### EXERCISE
No images are to be carried over; print all other material exactly as it stands.

— START —

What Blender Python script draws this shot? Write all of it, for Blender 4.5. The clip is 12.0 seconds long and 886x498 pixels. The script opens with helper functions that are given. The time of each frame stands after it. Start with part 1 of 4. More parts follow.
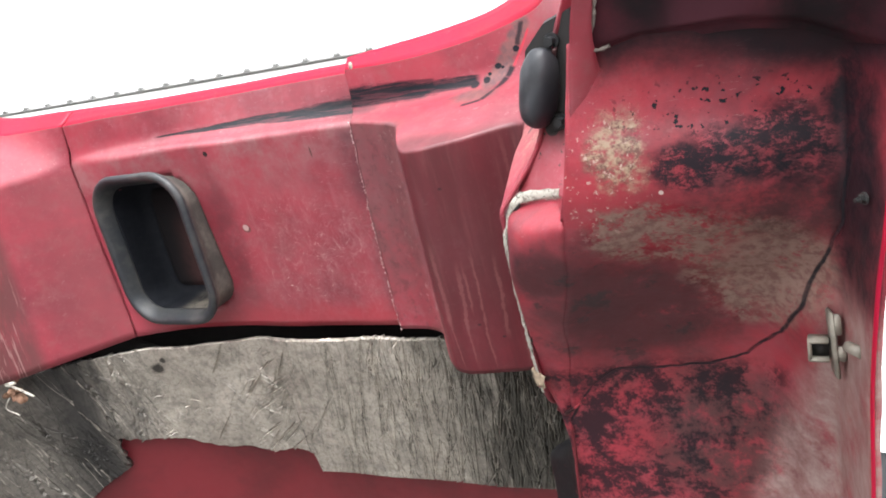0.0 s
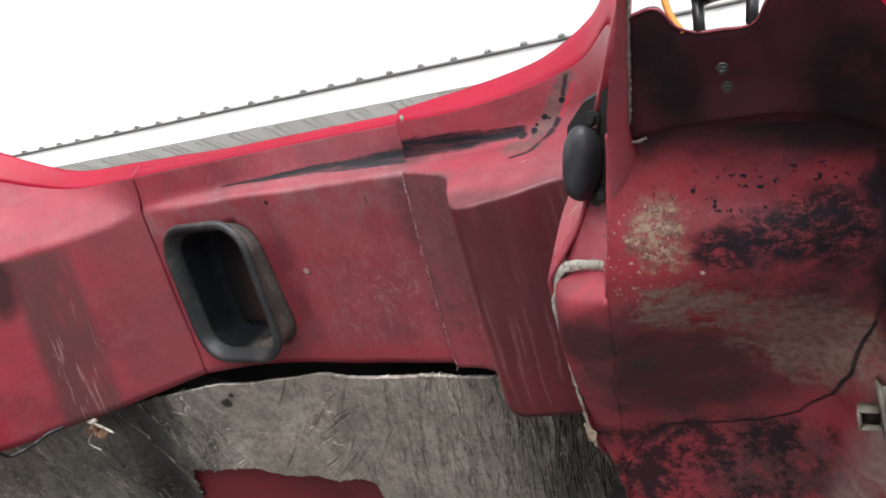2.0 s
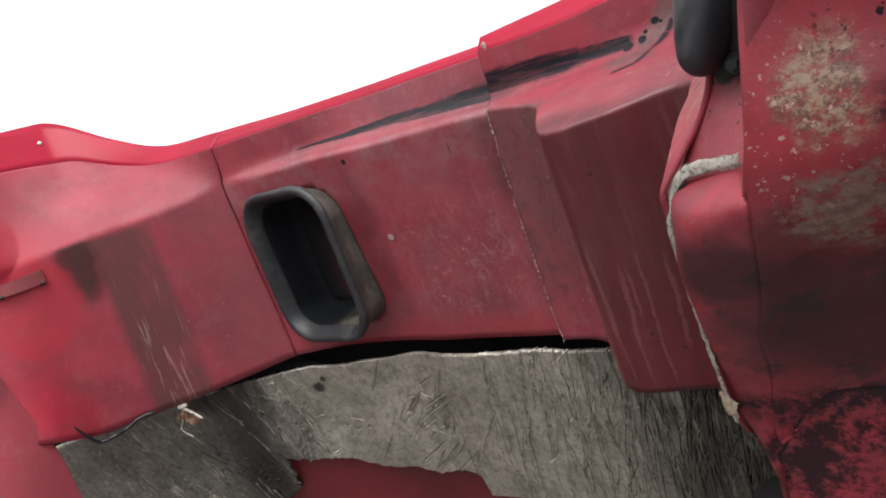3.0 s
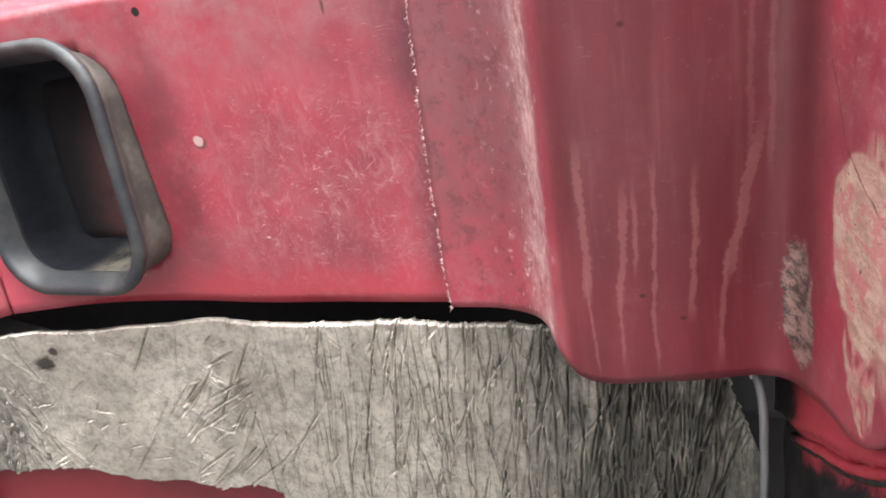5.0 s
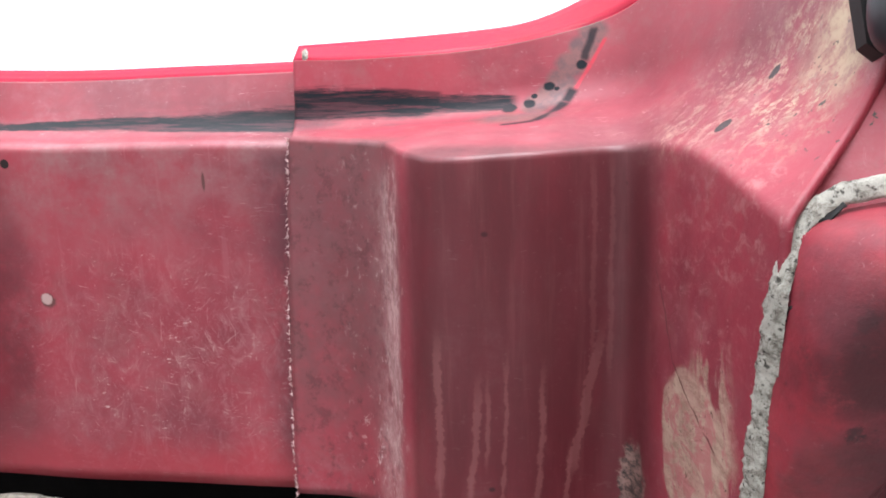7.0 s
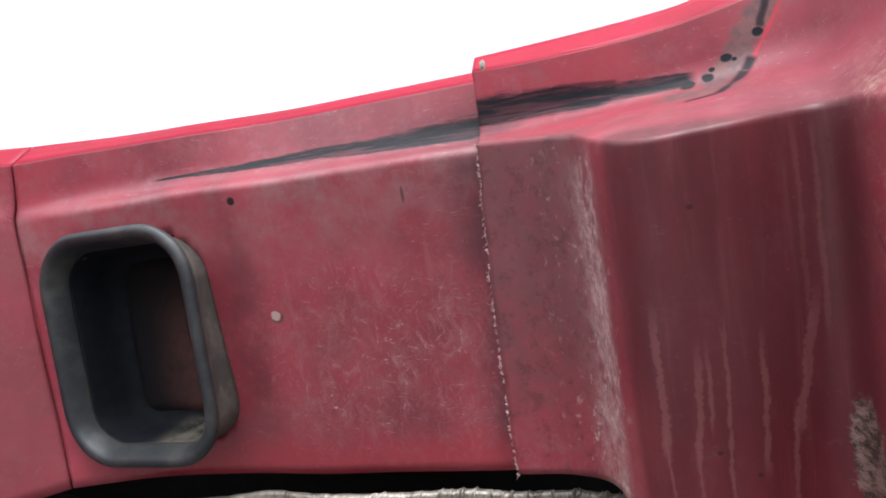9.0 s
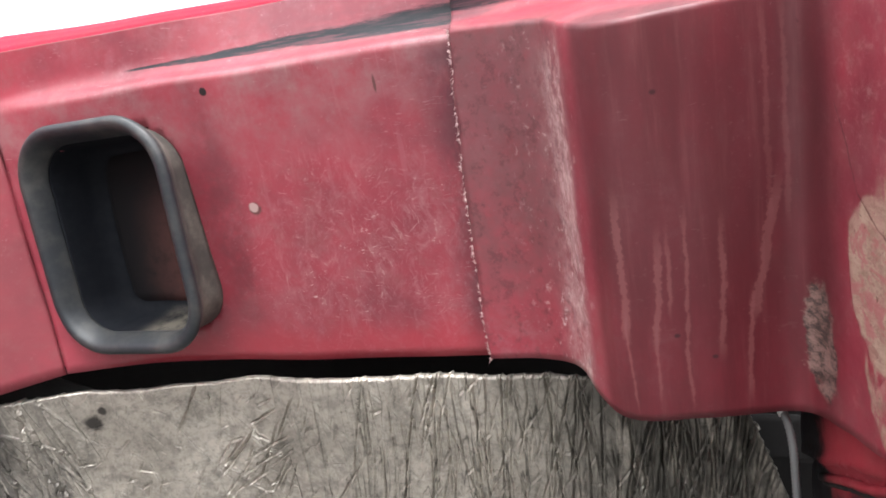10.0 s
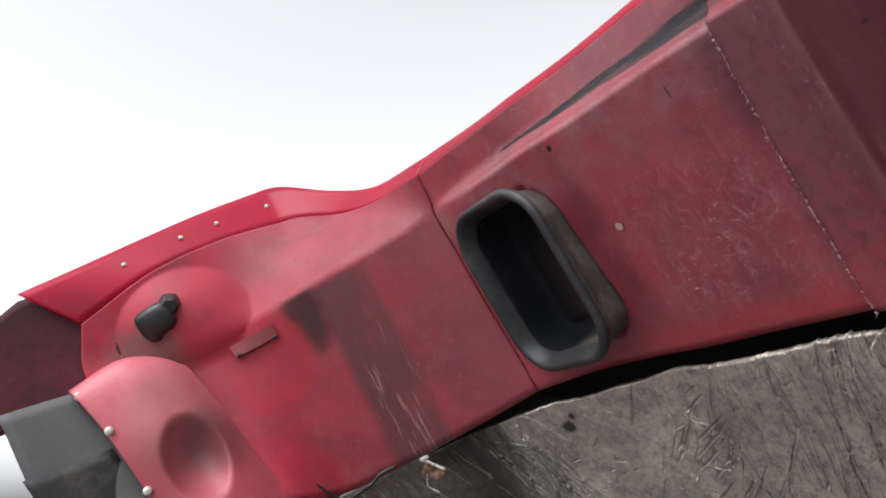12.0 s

— END —

### EXERCISE RESULT
What Blender Python script draws this shot? Write all of it, for Blender 4.5. The clip is 12.0 seconds long and 886x498 pixels. The script opens with helper functions that are given. The time of each frame stands after it. Start with part 1 of 4. More parts follow.
0.0 s
2.0 s
3.0 s
5.0 s
7.0 s
9.0 s
10.0 s
12.0 s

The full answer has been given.